Ну конечно, теперь придет и настоящая весна — будут и грачи, и треснувший лед на реке. Тут уже прямая перекличка со стихотворением И. Эренбурга того же времени (1958):
… что значит думать о весне,
Что значит в мартовские стужи,
Когда отчаянье берет,
Все ждать и ждать, как неуклюже
Зашевелится грузный лед.
Но главную загадку всей шифровки, вместе со своим ощущением поворотного момента в истории автор приберег на последние две строчки:
Но останется снежная баба вдовой…
Будьте, дети, добры и внимательны к женщине.
Такое чувство, что снежная баба, отголосок языческих верований на Руси, существо скорее доброе, чем злое, у Окуджавы превратилась здесь в образ страны, замороженной до обморока многолетней тиранией. Возможно, тут ему опять что-то нашептал проштудированный в студенчестве предреволюционный Маяковский:
«Я не твой, снеговая уродина…» (В. Маяковский. России, 1916)
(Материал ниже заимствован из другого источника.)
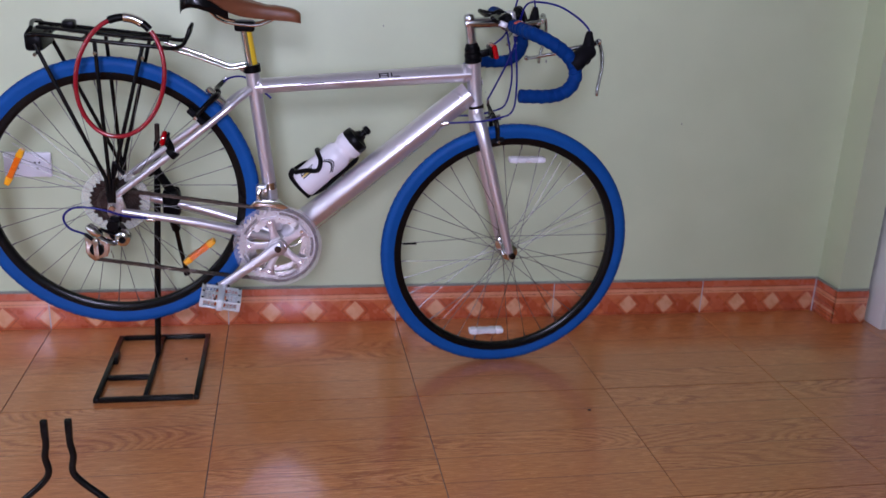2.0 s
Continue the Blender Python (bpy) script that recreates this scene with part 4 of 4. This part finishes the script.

И понятно, что если отец народов, как этот мартовский снег, неизбежно умирает, то снежная баба — Россия, которой он с наслаждением садиста владел почти тридцать лет, остается вдовой. Поэту, который, пройдя все тяготы сиротства и военные испытания, научился не путать Родину и ее властителей, очень хочется, чтобы эта добрая, как ему верится, полуязыческая баба получила свою толику доброты и внимания от людей, которые от нее же безвинно пострадали. Спасенная от пафоса официальной поэзии любовь к Родине (стране, а не государству) пробивается здесь у Окуджавы, как весенний лист, скрытый до поры жесткой почкой, как вполне христианская по смыслу проповедь любви и прощения. Думаю, это никак не противоречит его отношению к чудовищной и беспощадной государственной машине, которую он на пике застоя в 1982 году метко обозначил как «Римская империя времени упадка».